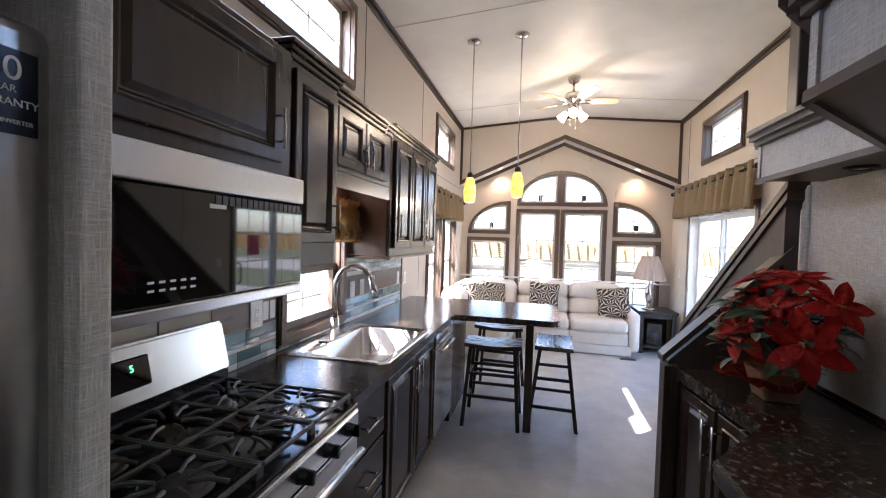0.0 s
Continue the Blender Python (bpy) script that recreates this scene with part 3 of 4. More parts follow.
rail = thing("loft_railing", (2.33, 1.9, LZ1 + 0.065), "dark wood loft railing with square balusters", "railing")
RZ0, RZ1 = LZ1 + 0.065, 2.71
RP = [(2.37, 2.05), (2.37, 1.22), (1.93, 0.72), (1.93, -0.6)]
for x, y in RP[:2]:
    bm = add_box(bmesh.new(), (x - 0.038, y - 0.038, LZ1 + 0.02), (x + 0.038, y + 0.038, RZ1 + 0.02), 0.004)
    add_box(bm, (x - 0.05, y - 0.05, RZ1 + 0.02), (x + 0.05, y + 0.05, RZ1 + 0.045), 0.012)
    part("newel", bm, M_TRIM, rail)
for p, q in zip(RP, RP[1:]):
    a, b = Vector(p), Vector(q)
    d = (b - a).normalized()
    ang = math.atan2(d.y, d.x)
    ln = (b - a).length
    tr = Matrix.Rotation(ang, 4, "Z")
    mid = (a + b) / 2
    for z0, z1, wd in ((RZ1 - 0.055, RZ1 - 0.01, 0.05), (RZ0 + 0.005, RZ0 + 0.045, 0.045)):
        part("rail", add_box(bmesh.new(), (mid.x - ln / 2, mid.y - wd / 2, z0), (mid.x + ln / 2, mid.y + wd / 2, z1), 0.006, 1, tr), M_TRIM, rail)
    n = int(ln / 0.112)
    for i in range(1, n):
        c = a + d * ln * i / n
        part("baluster", add_box(bmesh.new(), (c.x - 0.0145, c.y - 0.0145, RZ0 + 0.045), (c.x + 0.0145, c.y + 0.0145, RZ1 - 0.055), 0.003, 1, tr), M_TRIM, rail)


def can_light(at, lit, r=0.05, tilt=None):
    c = thing("recessed_light", at, "small round recessed ceiling light" + (", lit" if lit else " with bronze ring, unlit"), "ceiling light", group="recessed lights")
    bm = add_lathe(bmesh.new(), (0, 0, 0), [(r, 0.0), (r, -0.008), (r * 0.86, -0.012), (r * 0.62, -0.006), (r * 0.6, 0.0)], 20)
    lens = add_lathe(bmesh.new(), (0, 0, 0), [(r * 0.6, -0.004), (r * 0.4, -0.007), (0.002, -0.008)], 20)
    for b, m, nm in ((bm, M_SOFF if lit else M_BRONZE, "ring"), (lens, M_CAN if lit else M_LENS, "lens")):
        if tilt:
            bmesh.ops.transform(b, matrix=tilt, verts=b.verts)
        bmesh.ops.translate(b, vec=Vector(at), verts=b.verts)
        part(nm, b, m, c, True)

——

Exercise objective:
Search the listing for the word "part" and return each line that holds it.

Finished answer:
Continue the Blender Python (bpy) script that recreates this scene with part 3 of 4. More parts follow.
    part("newel", bm, M_TRIM, rail)
        part("rail", add_box(bmesh.new(), (mid.x - ln / 2, mid.y - wd / 2, z0), (mid.x + ln / 2, mid.y + wd / 2, z1), 0.006, 1, tr), M_TRIM, rail)
        part("baluster", add_box(bmesh.new(), (c.x - 0.0145, c.y - 0.0145, RZ0 + 0.045), (c.x + 0.0145, c.y + 0.0145, RZ1 - 0.055), 0.003, 1, tr), M_TRIM, rail)
        part(nm, b, m, c, True)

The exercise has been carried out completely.